Entries from a dataset
####################

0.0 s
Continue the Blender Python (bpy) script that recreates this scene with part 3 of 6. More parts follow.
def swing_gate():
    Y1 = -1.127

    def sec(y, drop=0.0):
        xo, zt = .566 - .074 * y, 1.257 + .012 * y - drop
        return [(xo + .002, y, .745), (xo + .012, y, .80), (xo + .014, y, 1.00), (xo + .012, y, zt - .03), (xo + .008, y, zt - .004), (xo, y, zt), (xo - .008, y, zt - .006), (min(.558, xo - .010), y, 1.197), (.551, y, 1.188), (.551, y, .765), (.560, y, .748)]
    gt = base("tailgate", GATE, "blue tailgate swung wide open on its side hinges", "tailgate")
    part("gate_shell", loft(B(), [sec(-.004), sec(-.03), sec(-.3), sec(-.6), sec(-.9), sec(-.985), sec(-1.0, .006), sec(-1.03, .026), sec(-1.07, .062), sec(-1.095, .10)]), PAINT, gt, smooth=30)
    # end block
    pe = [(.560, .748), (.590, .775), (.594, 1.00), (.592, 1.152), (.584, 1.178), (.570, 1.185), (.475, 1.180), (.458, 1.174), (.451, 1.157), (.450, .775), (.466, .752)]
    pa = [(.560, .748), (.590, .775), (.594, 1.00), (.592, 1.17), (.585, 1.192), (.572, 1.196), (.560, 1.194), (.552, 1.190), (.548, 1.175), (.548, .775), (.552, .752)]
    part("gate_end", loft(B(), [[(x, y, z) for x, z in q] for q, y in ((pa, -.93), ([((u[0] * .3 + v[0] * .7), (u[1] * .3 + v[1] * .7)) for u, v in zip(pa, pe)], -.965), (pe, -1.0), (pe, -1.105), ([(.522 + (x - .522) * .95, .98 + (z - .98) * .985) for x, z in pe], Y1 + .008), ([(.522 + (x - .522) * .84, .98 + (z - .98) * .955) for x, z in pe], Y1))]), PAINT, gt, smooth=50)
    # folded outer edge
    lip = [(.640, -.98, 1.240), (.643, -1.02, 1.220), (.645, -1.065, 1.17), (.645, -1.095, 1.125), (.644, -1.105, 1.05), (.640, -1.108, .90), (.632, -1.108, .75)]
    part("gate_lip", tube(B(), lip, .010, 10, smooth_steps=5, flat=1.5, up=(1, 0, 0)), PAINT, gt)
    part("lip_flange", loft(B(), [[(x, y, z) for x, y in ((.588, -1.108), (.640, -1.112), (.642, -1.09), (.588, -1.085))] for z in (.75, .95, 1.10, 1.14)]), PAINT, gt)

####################

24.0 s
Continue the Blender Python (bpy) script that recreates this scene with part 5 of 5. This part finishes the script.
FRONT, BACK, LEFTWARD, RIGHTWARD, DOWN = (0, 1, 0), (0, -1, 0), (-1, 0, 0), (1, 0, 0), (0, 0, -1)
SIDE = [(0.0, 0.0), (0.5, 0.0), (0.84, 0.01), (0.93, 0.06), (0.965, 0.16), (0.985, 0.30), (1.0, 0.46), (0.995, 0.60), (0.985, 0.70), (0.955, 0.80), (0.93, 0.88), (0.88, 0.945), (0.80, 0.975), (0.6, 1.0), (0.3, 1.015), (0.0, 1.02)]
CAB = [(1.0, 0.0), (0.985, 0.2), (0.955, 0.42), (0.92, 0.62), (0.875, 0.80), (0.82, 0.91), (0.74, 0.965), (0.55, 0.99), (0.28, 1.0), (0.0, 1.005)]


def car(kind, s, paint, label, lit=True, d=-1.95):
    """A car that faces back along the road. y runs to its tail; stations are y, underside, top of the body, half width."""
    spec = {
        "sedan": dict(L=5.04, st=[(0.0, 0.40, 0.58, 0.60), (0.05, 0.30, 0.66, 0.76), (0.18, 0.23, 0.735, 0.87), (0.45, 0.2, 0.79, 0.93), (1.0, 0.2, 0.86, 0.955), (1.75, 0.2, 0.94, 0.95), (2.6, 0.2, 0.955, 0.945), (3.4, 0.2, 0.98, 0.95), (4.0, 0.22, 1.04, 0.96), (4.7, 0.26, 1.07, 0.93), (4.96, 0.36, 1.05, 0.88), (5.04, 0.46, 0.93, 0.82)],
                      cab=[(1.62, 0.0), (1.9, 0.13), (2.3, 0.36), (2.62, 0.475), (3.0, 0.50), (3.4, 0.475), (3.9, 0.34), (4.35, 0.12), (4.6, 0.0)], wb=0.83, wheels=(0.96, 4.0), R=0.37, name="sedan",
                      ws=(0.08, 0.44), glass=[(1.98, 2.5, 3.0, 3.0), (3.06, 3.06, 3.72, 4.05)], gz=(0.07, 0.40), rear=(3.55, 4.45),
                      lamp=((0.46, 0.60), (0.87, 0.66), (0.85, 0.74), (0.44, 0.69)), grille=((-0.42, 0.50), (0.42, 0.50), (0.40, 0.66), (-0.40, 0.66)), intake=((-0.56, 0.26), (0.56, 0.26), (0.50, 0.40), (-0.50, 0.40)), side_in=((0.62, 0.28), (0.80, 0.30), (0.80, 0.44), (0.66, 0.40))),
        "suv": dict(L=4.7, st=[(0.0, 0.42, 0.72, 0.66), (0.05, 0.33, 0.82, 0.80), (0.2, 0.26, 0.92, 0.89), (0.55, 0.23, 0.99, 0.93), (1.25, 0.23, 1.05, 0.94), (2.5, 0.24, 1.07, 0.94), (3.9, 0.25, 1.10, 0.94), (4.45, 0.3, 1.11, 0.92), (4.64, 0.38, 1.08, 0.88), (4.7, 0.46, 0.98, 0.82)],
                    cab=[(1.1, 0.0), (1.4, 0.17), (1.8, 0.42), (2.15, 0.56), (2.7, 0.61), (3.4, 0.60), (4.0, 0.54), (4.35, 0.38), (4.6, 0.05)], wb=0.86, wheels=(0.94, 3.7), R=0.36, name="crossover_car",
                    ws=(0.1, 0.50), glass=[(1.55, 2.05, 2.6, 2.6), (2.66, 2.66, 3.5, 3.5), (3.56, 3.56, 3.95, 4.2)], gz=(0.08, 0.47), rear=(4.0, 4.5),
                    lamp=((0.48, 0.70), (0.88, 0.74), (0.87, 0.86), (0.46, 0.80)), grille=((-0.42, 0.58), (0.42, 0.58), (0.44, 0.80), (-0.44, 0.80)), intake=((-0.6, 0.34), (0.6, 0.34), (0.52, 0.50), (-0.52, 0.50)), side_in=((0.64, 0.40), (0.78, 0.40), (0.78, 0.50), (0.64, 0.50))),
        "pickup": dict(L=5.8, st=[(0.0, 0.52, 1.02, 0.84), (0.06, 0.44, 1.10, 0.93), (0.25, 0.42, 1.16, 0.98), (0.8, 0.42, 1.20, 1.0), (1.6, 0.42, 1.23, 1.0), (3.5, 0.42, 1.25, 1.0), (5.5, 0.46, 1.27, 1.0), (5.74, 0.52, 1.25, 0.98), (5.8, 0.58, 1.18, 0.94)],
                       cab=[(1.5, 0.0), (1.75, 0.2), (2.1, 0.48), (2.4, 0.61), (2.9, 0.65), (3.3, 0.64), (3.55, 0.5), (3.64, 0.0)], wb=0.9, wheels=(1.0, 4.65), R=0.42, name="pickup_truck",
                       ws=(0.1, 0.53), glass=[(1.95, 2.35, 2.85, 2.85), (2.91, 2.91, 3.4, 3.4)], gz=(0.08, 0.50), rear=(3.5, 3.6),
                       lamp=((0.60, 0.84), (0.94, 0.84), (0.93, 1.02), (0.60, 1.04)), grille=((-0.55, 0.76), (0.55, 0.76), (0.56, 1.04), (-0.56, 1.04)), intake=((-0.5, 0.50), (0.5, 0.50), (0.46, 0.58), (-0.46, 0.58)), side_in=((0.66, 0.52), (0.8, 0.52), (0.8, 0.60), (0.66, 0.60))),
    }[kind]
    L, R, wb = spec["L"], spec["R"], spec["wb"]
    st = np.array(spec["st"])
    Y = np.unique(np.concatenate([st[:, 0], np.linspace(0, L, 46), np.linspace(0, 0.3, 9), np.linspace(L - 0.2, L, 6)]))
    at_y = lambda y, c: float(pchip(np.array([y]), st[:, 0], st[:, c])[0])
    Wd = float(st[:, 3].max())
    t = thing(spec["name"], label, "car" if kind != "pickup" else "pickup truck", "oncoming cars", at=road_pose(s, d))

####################

WRITTEN EXERCISE
Which lines in the records above contain the string "Python"? Copy each one.

FINISHED EXERCISE
Continue the Blender Python (bpy) script that recreates this scene with part 3 of 6. More parts follow.
Continue the Blender Python (bpy) script that recreates this scene with part 5 of 5. This part finishes the script.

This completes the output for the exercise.